A relevância está centrada no equilíbrio entre o esforço de processamento necessário para o entendimento do enunciado e a quantidade de efeitos contextuais conseguidos. Assim, quanto menos esforço e quanto mais efeitos contextuais, maior a relevância. Porém, muitas vezes, pode ocorrer um “maior custo-benefício” se um maior esforço implicar mais informação contextual.

Para uma informação ser relevante, ela precisa combinar suposições que o ouvinte já possui, para formar novas, gerando implicações contextuais, provenientes da junção de suposições velhas e novas (idem, p. 40). A suposição é, segundo Sperber e Wilson (apud Silveira e Feltes, 2002: 28), “um conjunto estruturado de conceitos”. O conjunto de suposições de um falante forma seu ambiente cognitivo, que passa a ser mutuamente cognitivo “se as suposições se tornam mutuamente manifestas” (idem).

É importante ainda tratar os conceitos de implicatura e explicatura na Teoria da Relevância. A implicatura, para Sperber e Wilson, não parte necessariamente do dito, como para Grice, e não pressupõe a obediência ou não de máximas. Desdobra-se em premissas, que são recuperadas pelo conhecimento de mundo, pela memória enciclopédica, necessária “como parte de um cálculo dedutivo para alcançar as conclusões” (idem, p. 29). A explicatura é o conteúdo explícito, “uma combinação de traços codificados lingüisticamente e de traços conceituais inferidos contextualmente” (idem, p. 57). Assim, na Teoria da Relevância, a explicatura é semelhante ao dito de Grice, um conteúdo completo expresso pelo falante.


 

A teoria da polidez

Todos nós criamos uma imagem pública de nós mesmos de acordo com nossos princípios e de acordo com o que é socialmente aceito. Brown e Levinson (1987) chamam essa imagem de face, conceito criado por Goffman (1980: 76) para designar “o valor social positivo que uma pessoa efetivamente reclama para si mesma através daquilo que os outros presumem ser a linha por ela tomada durante um contato específico”. Para Brown e Levinson, a face pode ser positiva ou negativa. Ela será positiva se envolver a necessidade que as pessoas têm de serem aceitas pela sociedade, e negativa, se estiver relacionada à necessidade das pessoas de não sofrerem imposições.

Para Goffman (idem, p. 78), nas interações sociais, os participantes agem de duas formas para manter essa imagem pública. A ação do falante pode ser defensiva, quando utiliza a linguagem de modo a manter a salvo sua própria face, ou protetora, quando tenta salvar a face dos outros participantes da interação. Esse autor acredita que as pessoas utilizam estratégias para manter sua face positiva resguardada. Uma das estratégias é a de atuação, segundo a qual cada pessoa age como se fosse um ator, representando um personagem que melhor lhe convier.

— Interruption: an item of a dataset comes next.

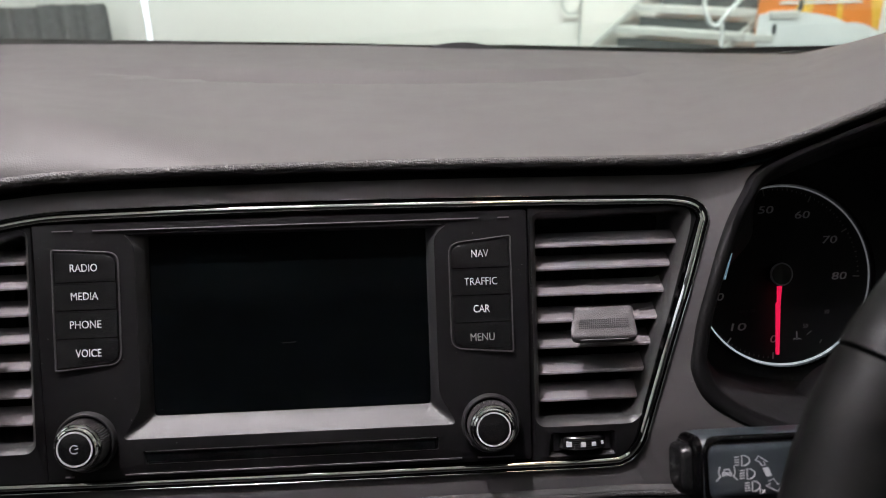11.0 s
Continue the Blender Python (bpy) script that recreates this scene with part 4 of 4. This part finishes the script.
def side_row(p, k):
    """One level of the padded side: k = 1 sweeps round into the knee panel, k = 0 goes straight back."""
    inner = 0.1262 - 0.0055 * (-0.2895 - p.z) / 0.05 if p.z < -0.2895 else 0.1430 - 0.078 * (-0.118 - p.z)
    fy = lean(Vector((0, 0, p.z))).y
    up = min(1.0, max(0.0, (p.z + 0.25) / 0.05)) * k
    front = [(inner - 0.002, fy + 0.004, p.z), (p.x * 0.4 + inner * 0.6 - 0.001, (p.y + fy) * 0.5 + 0.002, p.z), (p.x - 0.0045, p.y + 0.003, p.z), (p.x - 0.001, p.y, p.z), (p.x + 0.0030, p.y + 0.0006 * (1 - 0.5 * up), p.z), (p.x + 0.0066, p.y + 0.0032 * (1 - 0.6 * up), p.z), (p.x + 0.0092 + 0.0022 * k, p.y + 0.0088 * (1 - 0.65 * up), p.z)]
    back = []
    for dx, y in ((0.0120, 0.046), (0.0190, 0.059), (0.0285, 0.071), (0.0400, 0.087), (0.0535, 0.1015), (0.070, 0.1145), (0.088, 0.131), (0.107, 0.145), (0.128, 0.1548), (0.150, 0.1605), (0.185, 0.1648)):
        if k:
            end = -0.2555 - 0.35 * (y - 0.036)
            y -= up * 0.012 * max(0.0, 1 - (y - 0.046) / 0.07)
            back.append((p.x + 0.010 + dx - 0.006, y, -0.11 + (p.z + 0.11) / (-0.2925 + 0.11) * (end + 0.11)))
        else:
            back.append((p.x + 0.0105 + dx * 0.01, y + 0.8 * (y - 0.036), p.z))
    return front, back


upper = [sum(side_row(p, 1), []) for p in RIGHT[:cut] + [SPLIT]]
lower = [sum(side_row(p, 0), []) for p in [SPLIT] + RIGHT[cut:]]
web = [side_row(p, 0)[0][-1:] + side_row(p, 0)[1] for p in RIGHT[:cut] + [SPLIT] if p.z < -0.235]
part("padded_side", loft(loft(loft(B(), upper), lower), web), M_SIDE, console, "black grained padded side", sharp=80)

# ---- driver's side ----
knee = thing("knee_panel", (0.35, 0.17, -0.30), "black grained lower dash panel with an open pocket", "dashboard panel")
KOUT = [(0.245, -0.125), (0.245, -0.2985), (0.27, -0.3018), (0.302, -0.3052), (0.342, -0.3077), (0.387, -0.3101), (0.50, -0.316), (0.80, -0.33), (0.80, -0.125)]
POCKET = round_poly([(0.3480, -0.2000), (0.3190, -0.2680), (0.3215, -0.2845), (0.3570, -0.2867), (0.52, -0.296), (0.54, -0.20)], [0.01, 0.012, 0.010, 0.02, 0.02, 0.02])
part("panel", plate(B(), KOUT, [POCKET], 0.1635, 0.178), M_SIDE, knee, "black grained panel")
part("pocket_lining", loft(B(), [[(p.x, 0.1636, p.y) for p in POCKET], [(p.x * 1.02 - 0.016, 0.23, p.y * 1.02) for p in POCKET]], closed=True), M_DARK, knee, "dark pocket lining", sharp=60)
part("pocket_back", prism(B(), [(p.x * 1.02 - 0.016, p.y * 1.02) for p in POCKET], 0.229, 0.234), M_DARK, knee)
part("pocket_lip", sweep(B(), [(p.x, 0.1635, p.y) for p in POCKET], [(-0.0014, -0.001), (-0.001, 0.0012), (0.001, 0.0012), (0.0014, -0.001)], closed=True), M_BLOCK, knee, "rounded pocket lip", sharp=60)
part("underside", loft(B(), [[(0.245, 0.175, -0.2980), (0.37, 0.175, -0.3090), (0.80, 0.175, -0.33)], [(0.245, 0.40, -0.25), (0.37, 0.40, -0.26), (0.80, 0.40, -0.27)]]), M_DARK, knee)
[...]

Essas estratégias funcionam como um meio de neutralizar a possibilidade de ameaça à face, que ocorre sempre que um falante põe e risco a sua face ou a face do outro. Nesse caso, usam-se atenuadores polidos, mecanismos de marcar a polidez, que também pode ser positiva – que consiste em resguardar a face positiva do interlocutor demonstrando que há um objetivo comum entre os participantes da interação – ou negativa, em que o falante não faz imposições ao ouvinte, utilizando alguns mecanismos, como a pergunta em vez de frases imperativas, que deixam a ele a opção de negar ou de não responder.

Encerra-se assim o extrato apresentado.